Game review: Madden NFL 21 (Xbox One)
FYI, this story is more than a year old
I’ve been playing Madden for years. In the beginning, as a pasty-faced pom, American football was alien to me. If anything, playing the game took me back to high school rugby sessions in the snow as I got myself buried under the players of the opposing team whilst my fanatical Welsh PE teacher grinned like a lunatic. I taught myself how American football works and, whilst some of it is still alien to me, I probably know it about as well as the average American, and even the average American football player. But it is still a funny old game.
This year’s review of Madden was a bit different. My eight-year-old, having got bored with soccer, has started playing rugby league. Watching his games has proven confusing, not just because I’m trying to remember a game I’ve not thought long and hard about for decades, and not because rugby league was frowned upon in the English schools of the 1980s in favour of Union. No, it was because I kept on forgetting that they are not playing American football.
The lack of a decent rugby game leaves a gap that Madden NFL 21 fills very nicely. Not only is it one of the most polished of EA’s sports sims, it’s very easy on new players.
So, this year, I had a 2UP in my eight-year-old, who begged me to play and whip my arse.
Madden NFL 21 scales nicely in difficulty and complexity. Serious fans can indulge themselves in epic games that last all day (just as the real thing can), or opt for quick arcade fixtures that are just as thrilling but better for the more time-poor. I’ve settled into the latter, taking my Miami Dolphins to glory via succinct 4-minute quarters that still seem to last 45 minutes.
The biggest new thing this year is The Yard. Apparently inspired by backyard football, it seems more inspired by FIFA 20’s Zolta Futsal Football mode. The Yard is a casual game mode that pits 6 vs 6 in a fast-paced bit of football that throws most of the rules out of the window. The result is a surprisingly refreshing take on the game, somewhat similar to the way Rugby League dumbs down rugby union.
Players looking for the usual cliched rookie to the big-league sporting drama of a campaign mode will be pleased to note that Madden NFL 21 has you covered. Face of the Franchise: Rise to Fame follows your rookie player from high school football all the way to the NFL. Whilst the plot is a bit much, having recently endured similar with NBA 2K21, the mode does a good job of introducing the Madden game mechanics.
EA’s signature collectable card game come fantasy league; Madden Ultimate Team returns. As usual, players must build their own team via unlocking (or buying) card packs like the bubble-gum cards of old.

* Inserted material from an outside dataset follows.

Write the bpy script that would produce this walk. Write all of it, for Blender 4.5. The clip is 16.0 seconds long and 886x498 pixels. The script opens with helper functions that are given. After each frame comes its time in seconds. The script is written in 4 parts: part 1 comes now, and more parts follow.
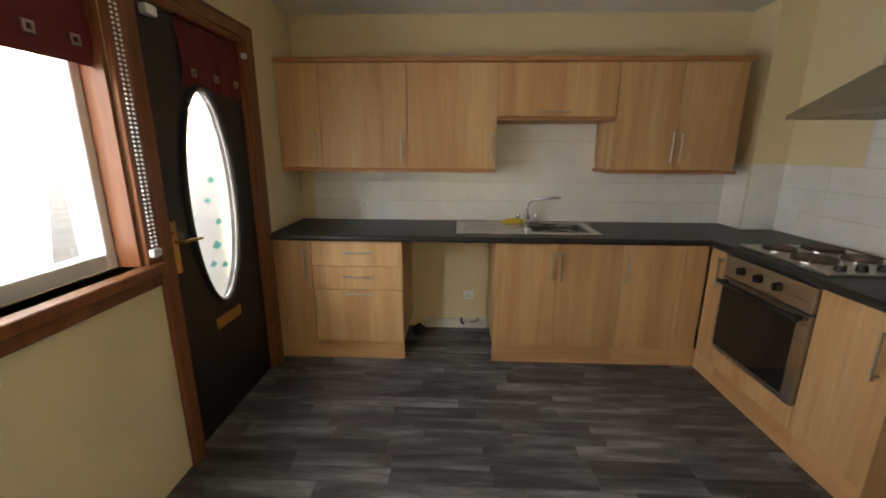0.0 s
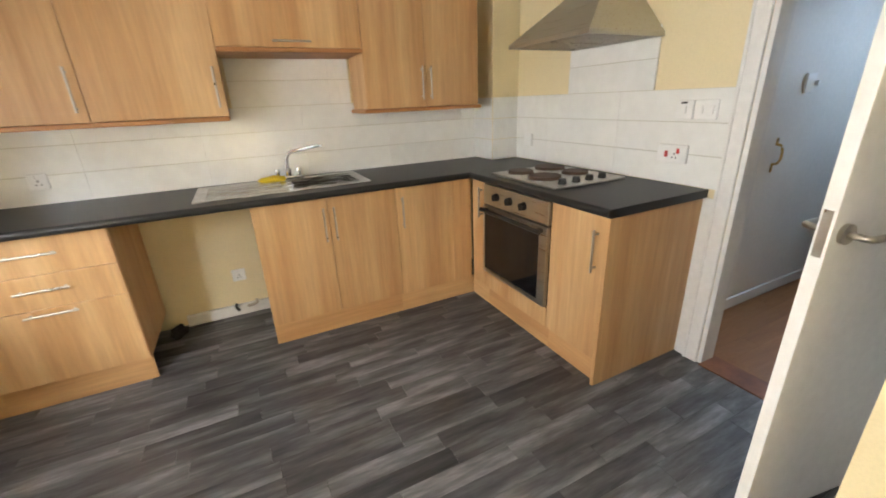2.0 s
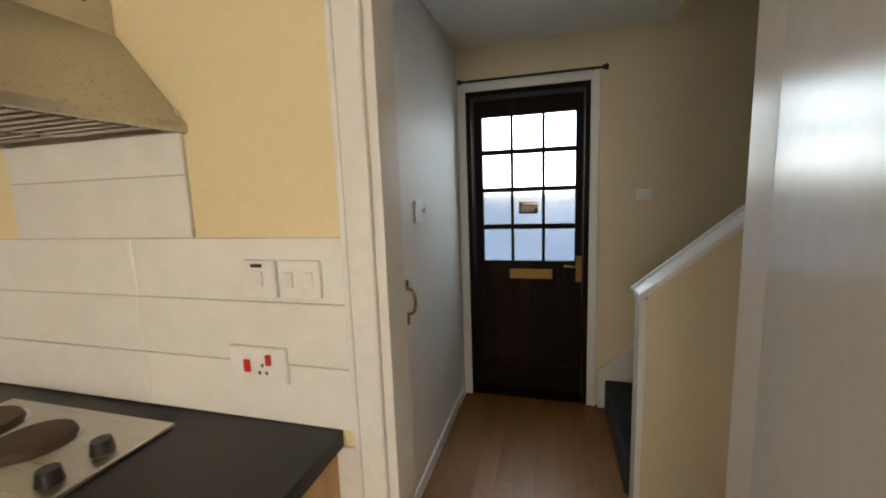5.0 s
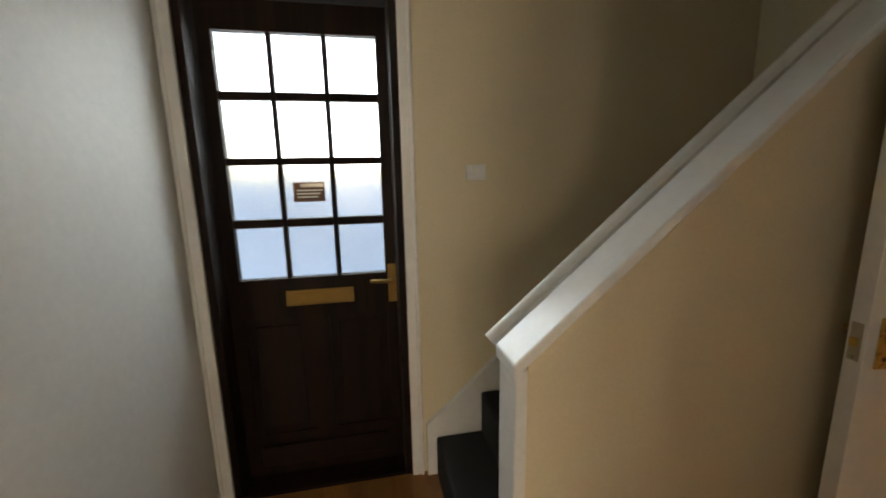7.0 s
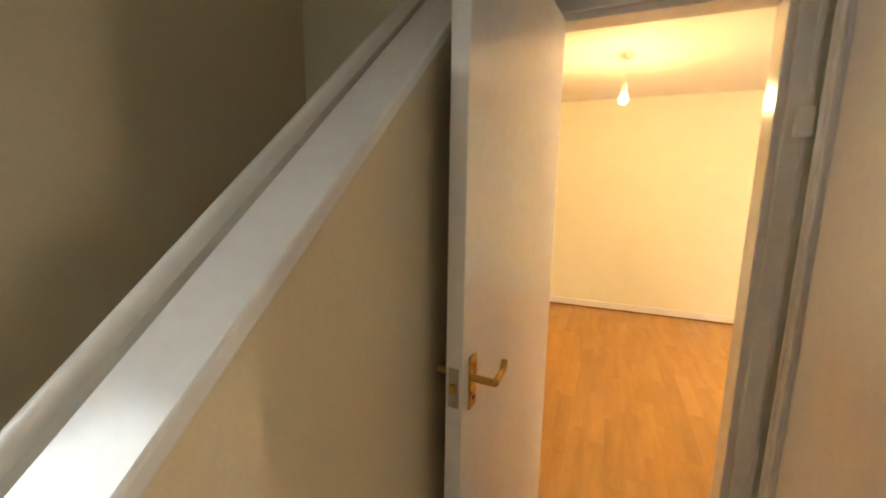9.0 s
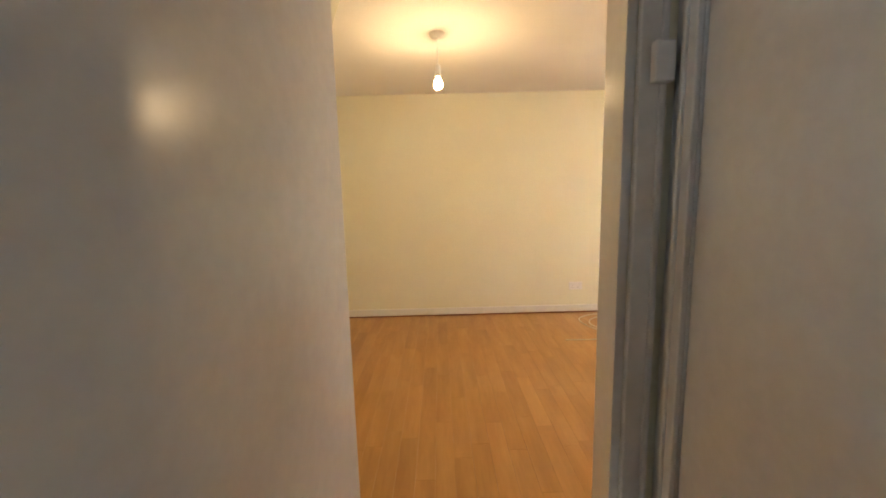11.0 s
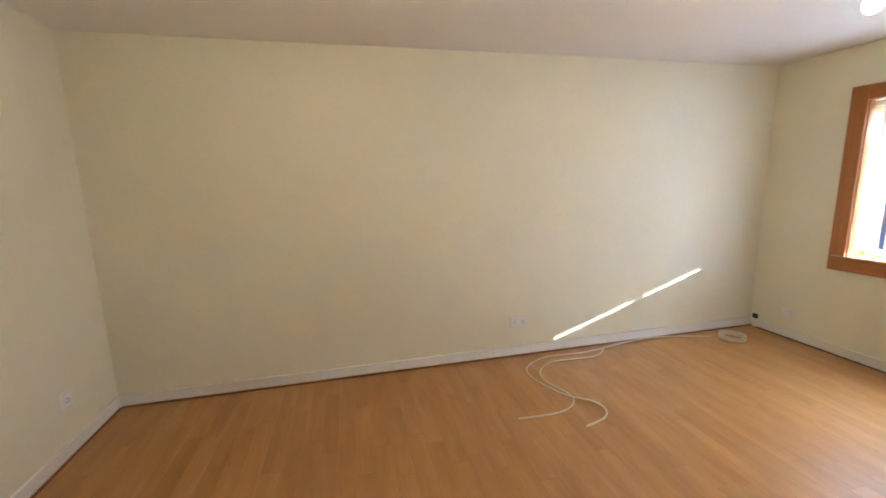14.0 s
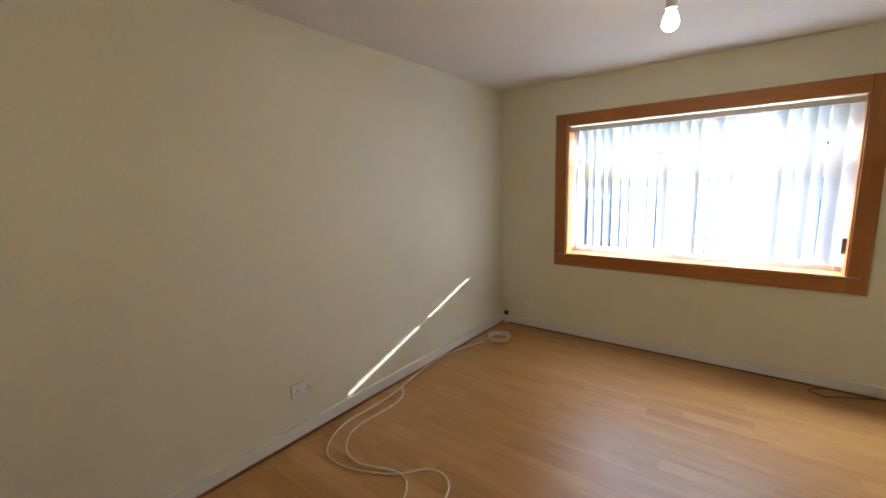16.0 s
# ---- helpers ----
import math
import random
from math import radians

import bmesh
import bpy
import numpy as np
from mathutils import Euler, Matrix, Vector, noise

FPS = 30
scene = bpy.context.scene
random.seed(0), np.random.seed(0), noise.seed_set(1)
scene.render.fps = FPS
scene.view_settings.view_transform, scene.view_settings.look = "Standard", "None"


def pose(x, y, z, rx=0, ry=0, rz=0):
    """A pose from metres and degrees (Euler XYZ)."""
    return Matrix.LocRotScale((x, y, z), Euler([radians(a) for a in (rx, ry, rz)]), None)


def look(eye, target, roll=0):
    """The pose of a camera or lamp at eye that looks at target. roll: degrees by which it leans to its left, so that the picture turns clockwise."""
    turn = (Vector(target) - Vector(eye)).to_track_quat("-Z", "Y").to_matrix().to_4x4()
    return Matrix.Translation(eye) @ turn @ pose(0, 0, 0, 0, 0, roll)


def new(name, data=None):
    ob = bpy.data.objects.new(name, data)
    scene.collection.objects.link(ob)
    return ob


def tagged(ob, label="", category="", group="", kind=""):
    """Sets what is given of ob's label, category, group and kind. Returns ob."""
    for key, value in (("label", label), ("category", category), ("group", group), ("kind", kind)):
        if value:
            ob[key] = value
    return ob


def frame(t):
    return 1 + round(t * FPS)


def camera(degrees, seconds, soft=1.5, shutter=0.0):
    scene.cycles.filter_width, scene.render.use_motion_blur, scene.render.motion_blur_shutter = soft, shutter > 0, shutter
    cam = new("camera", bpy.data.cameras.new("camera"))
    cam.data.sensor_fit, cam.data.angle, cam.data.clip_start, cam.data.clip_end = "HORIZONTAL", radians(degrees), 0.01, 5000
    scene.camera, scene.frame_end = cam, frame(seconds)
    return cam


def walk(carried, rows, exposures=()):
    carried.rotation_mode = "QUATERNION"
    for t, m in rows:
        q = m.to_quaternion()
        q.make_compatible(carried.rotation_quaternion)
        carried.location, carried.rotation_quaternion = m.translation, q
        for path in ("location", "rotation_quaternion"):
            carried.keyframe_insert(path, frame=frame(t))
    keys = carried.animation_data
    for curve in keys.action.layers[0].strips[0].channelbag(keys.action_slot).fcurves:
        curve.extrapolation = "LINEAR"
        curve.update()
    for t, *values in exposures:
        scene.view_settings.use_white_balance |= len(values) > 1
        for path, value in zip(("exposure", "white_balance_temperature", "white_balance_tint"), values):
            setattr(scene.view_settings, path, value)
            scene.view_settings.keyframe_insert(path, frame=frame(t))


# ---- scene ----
cam = camera(96.1, 16.0, 1.8, 0.2)
PATH = [
    (0, (1.193, -3.119, 1.447), (1.118, -1.179, 0.965), 0.3),
    (0.5, (1.219, -3.135, 1.432), (1.321, -1.218, 0.869), 0.5),
    (1, (1.245, -3.14, 1.395), (1.537, -1.251, 0.808), 0.2),
    (1.5, (1.32, -3.082, 1.369), (1.856, -1.273, 0.706), -0.8),
    (2, (1.453, -2.896, 1.362), (2.27, -1.211, 0.661), -2.4),
    (2.5, (1.603, -2.772, 1.348), (2.675, -1.228, 0.665), -1.6),
    (3, (1.757, -2.571, 1.38), (3.153, -1.268, 0.788), -1.8),
    (3.5, (1.912, -2.429, 1.436), (3.572, -1.414, 0.974), -1.8),
    (3.8, (2.037, -2.375, 1.44), (3.774, -1.473, 1.03), -1.8),
    (4, (2.149, -2.325, 1.442), (3.937, -1.512, 1.067), -3.0),
    (4.2, (2.246, -2.286, 1.458), (4.072, -1.542, 1.124), -3.0),
    (6.3, (3.375, -2.243, 1.420), (5.335, -2.115, 1.040), -1.3),
    (6.5, (3.482, -2.256, 1.414), (5.444, -2.229, 1.028), -1.3),
    (7, (3.677, -2.308, 1.400), (5.605, -2.689, 1.025), -1.1),
    (7.5, (3.804, -2.406, 1.392), (5.603, -3.188, 1.007), -1.9),
    (8, (3.910, -2.523, 1.397), (5.537, -3.636, 1.058), -3.2),
    (8.5, (3.988, -2.594, 1.402), (5.261, -4.085, 1.002), -0.6),
    (9, (4.052, -2.650, 1.435), (4.805, -4.475, 1.112), 0.8),
    (9.5, (4.049, -2.674, 1.440), (4.399, -4.624, 1.166), -0.2),
    (9.7, (4.044, -2.717, 1.434), (4.283, -4.683, 1.157), 0.3),
    (11.8, (4.020, -3.750, 1.355), (3.983, -5.726, 1.057), -1.8),
    (12, (4.020, -3.880, 1.393), (4.025, -5.850, 1.055), -1.7),
    (12.5, (4.007, -4.145, 1.379), (4.193, -6.106, 1.032), -1.2),
    (13, (4.0, -4.327, 1.376), (4.138, -6.287, 1.002), -0.2),
    (13.5, (3.88, -4.557, 1.458), (3.717, -6.511, 1.064), -1.1),
    (14, (3.835, -4.654, 1.478), (3.389, -6.572, 1.131), -1.4),
    (14.5, (3.782, -4.897, 1.472), (3.015, -6.716, 1.152), -2.2),
    (15, (3.75, -5.09, 1.476), (2.719, -6.773, 1.154), -0.9),
    (15.5, (3.769, -5.322, 1.473), (2.396, -6.745, 1.176), -0.8),
    (16, (3.761, -5.537, 1.481), (2.199, -6.745, 1.163), -1.6),
]
walk(cam, [(t, look(eye, target, roll)) for t, eye, target, roll in PATH], [
    (0, 0.75, 6400, 10), (0.5, 0.8, 6400, 10), (1, 1.15, 6400, 10), (1.5, 1.55, 6400, 10), (2, 1.85, 6400, 10), (2.5, 2.05, 6400, 10), (3, 1.9, 6700, 10), (3.5, 1.7, 7000, 10),
    (4.2, 1.45, 7500, 11), (6.3, 1.55, 8600, 13), (7, 1.75, 9000, 13), (8, 2.2, 9600, 13), (8.5, 2.4, 9900, 14), (9, 2.6, 9400, 14), (9.7, 2.5, 9000, 14),
    (11.8, 1.6, 5400, 8), (12.5, 1.7, 5200, 8), (13.5, 1.6, 5200, 8), (14.5, 1.2, 5200, 8), (15.2, 0.85, 5250, 8), (16, 0.45, 5450, 8)])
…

The game delivers a graphical experience not unlike last year’s effort. It’s hardly surprising, I suppose. The developers, at the twilight of this generation of console’s life, is likely getting all it can out of the hardware. But, EA Sports, I expect big things next year. Still, Madden 21 looks really good. The animations are fluid and the action very clear. I did notice a bit of clipping on the replays, though.
Madden NFL 21 is a by-the-numbers iterative release that will leave many questioning if they shouldn’t have just stuck with last year’s game until the next-gen console comes out. For me, the addition of The Yard was the game’s saving grace, but it may not be enough for many fans.